### STORED DATA
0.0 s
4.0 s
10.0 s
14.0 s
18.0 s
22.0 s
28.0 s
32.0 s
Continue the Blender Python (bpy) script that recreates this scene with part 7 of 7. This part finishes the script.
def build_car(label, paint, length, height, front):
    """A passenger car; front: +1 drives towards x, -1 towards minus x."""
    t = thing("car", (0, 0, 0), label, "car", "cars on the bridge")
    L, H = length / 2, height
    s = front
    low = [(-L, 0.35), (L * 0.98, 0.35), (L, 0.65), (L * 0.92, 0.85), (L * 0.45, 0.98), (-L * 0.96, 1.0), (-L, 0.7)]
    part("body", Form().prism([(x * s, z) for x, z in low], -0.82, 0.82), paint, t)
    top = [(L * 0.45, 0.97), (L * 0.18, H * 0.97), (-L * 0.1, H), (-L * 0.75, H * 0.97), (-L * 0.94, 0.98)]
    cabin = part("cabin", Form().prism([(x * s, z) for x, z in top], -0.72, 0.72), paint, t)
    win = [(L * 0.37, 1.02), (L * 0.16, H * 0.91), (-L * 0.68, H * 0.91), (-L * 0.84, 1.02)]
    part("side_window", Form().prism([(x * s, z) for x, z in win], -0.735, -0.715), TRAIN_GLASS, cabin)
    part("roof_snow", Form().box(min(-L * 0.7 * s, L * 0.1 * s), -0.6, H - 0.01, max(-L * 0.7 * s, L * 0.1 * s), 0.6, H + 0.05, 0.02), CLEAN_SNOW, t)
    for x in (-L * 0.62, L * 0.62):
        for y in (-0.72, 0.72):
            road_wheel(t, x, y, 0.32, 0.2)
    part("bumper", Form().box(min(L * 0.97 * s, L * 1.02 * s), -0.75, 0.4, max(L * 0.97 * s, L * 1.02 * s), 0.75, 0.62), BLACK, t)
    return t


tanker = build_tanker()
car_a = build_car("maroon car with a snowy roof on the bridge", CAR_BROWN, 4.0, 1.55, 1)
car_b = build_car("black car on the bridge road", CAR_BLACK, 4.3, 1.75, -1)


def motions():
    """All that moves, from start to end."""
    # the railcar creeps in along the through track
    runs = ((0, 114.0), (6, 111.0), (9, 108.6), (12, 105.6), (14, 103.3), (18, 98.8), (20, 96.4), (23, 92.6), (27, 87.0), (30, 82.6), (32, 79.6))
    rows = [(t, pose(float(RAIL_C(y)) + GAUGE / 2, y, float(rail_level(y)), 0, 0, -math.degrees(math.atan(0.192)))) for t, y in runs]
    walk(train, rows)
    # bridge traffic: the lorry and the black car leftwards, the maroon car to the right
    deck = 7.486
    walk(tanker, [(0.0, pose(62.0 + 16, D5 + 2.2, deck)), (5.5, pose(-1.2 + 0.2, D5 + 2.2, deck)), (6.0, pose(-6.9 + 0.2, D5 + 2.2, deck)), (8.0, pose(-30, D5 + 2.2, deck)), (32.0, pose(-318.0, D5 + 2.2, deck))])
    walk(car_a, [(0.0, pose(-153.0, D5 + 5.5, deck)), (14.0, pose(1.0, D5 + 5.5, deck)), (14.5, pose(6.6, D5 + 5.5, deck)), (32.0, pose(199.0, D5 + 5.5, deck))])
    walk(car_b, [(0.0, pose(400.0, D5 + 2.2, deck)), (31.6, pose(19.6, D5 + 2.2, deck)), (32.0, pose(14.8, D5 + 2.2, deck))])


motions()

### TASK TO COMPLETE
Type out all of the material again, word for word.

### SOLUTION TO THIS TASK
0.0 s
4.0 s
10.0 s
14.0 s
18.0 s
22.0 s
28.0 s
32.0 s
Continue the Blender Python (bpy) script that recreates this scene with part 7 of 7. This part finishes the script.
def build_car(label, paint, length, height, front):
    """A passenger car; front: +1 drives towards x, -1 towards minus x."""
    t = thing("car", (0, 0, 0), label, "car", "cars on the bridge")
    L, H = length / 2, height
    s = front
    low = [(-L, 0.35), (L * 0.98, 0.35), (L, 0.65), (L * 0.92, 0.85), (L * 0.45, 0.98), (-L * 0.96, 1.0), (-L, 0.7)]
    part("body", Form().prism([(x * s, z) for x, z in low], -0.82, 0.82), paint, t)
    top = [(L * 0.45, 0.97), (L * 0.18, H * 0.97), (-L * 0.1, H), (-L * 0.75, H * 0.97), (-L * 0.94, 0.98)]
    cabin = part("cabin", Form().prism([(x * s, z) for x, z in top], -0.72, 0.72), paint, t)
    win = [(L * 0.37, 1.02), (L * 0.16, H * 0.91), (-L * 0.68, H * 0.91), (-L * 0.84, 1.02)]
    part("side_window", Form().prism([(x * s, z) for x, z in win], -0.735, -0.715), TRAIN_GLASS, cabin)
    part("roof_snow", Form().box(min(-L * 0.7 * s, L * 0.1 * s), -0.6, H - 0.01, max(-L * 0.7 * s, L * 0.1 * s), 0.6, H + 0.05, 0.02), CLEAN_SNOW, t)
    for x in (-L * 0.62, L * 0.62):
        for y in (-0.72, 0.72):
            road_wheel(t, x, y, 0.32, 0.2)
    part("bumper", Form().box(min(L * 0.97 * s, L * 1.02 * s), -0.75, 0.4, max(L * 0.97 * s, L * 1.02 * s), 0.75, 0.62), BLACK, t)
    return t


tanker = build_tanker()
car_a = build_car("maroon car with a snowy roof on the bridge", CAR_BROWN, 4.0, 1.55, 1)
car_b = build_car("black car on the bridge road", CAR_BLACK, 4.3, 1.75, -1)


def motions():
    """All that moves, from start to end."""
    # the railcar creeps in along the through track
    runs = ((0, 114.0), (6, 111.0), (9, 108.6), (12, 105.6), (14, 103.3), (18, 98.8), (20, 96.4), (23, 92.6), (27, 87.0), (30, 82.6), (32, 79.6))
    rows = [(t, pose(float(RAIL_C(y)) + GAUGE / 2, y, float(rail_level(y)), 0, 0, -math.degrees(math.atan(0.192)))) for t, y in runs]
    walk(train, rows)
    # bridge traffic: the lorry and the black car leftwards, the maroon car to the right
    deck = 7.486
    walk(tanker, [(0.0, pose(62.0 + 16, D5 + 2.2, deck)), (5.5, pose(-1.2 + 0.2, D5 + 2.2, deck)), (6.0, pose(-6.9 + 0.2, D5 + 2.2, deck)), (8.0, pose(-30, D5 + 2.2, deck)), (32.0, pose(-318.0, D5 + 2.2, deck))])
    walk(car_a, [(0.0, pose(-153.0, D5 + 5.5, deck)), (14.0, pose(1.0, D5 + 5.5, deck)), (14.5, pose(6.6, D5 + 5.5, deck)), (32.0, pose(199.0, D5 + 5.5, deck))])
    walk(car_b, [(0.0, pose(400.0, D5 + 2.2, deck)), (31.6, pose(19.6, D5 + 2.2, deck)), (32.0, pose(14.8, D5 + 2.2, deck))])


motions()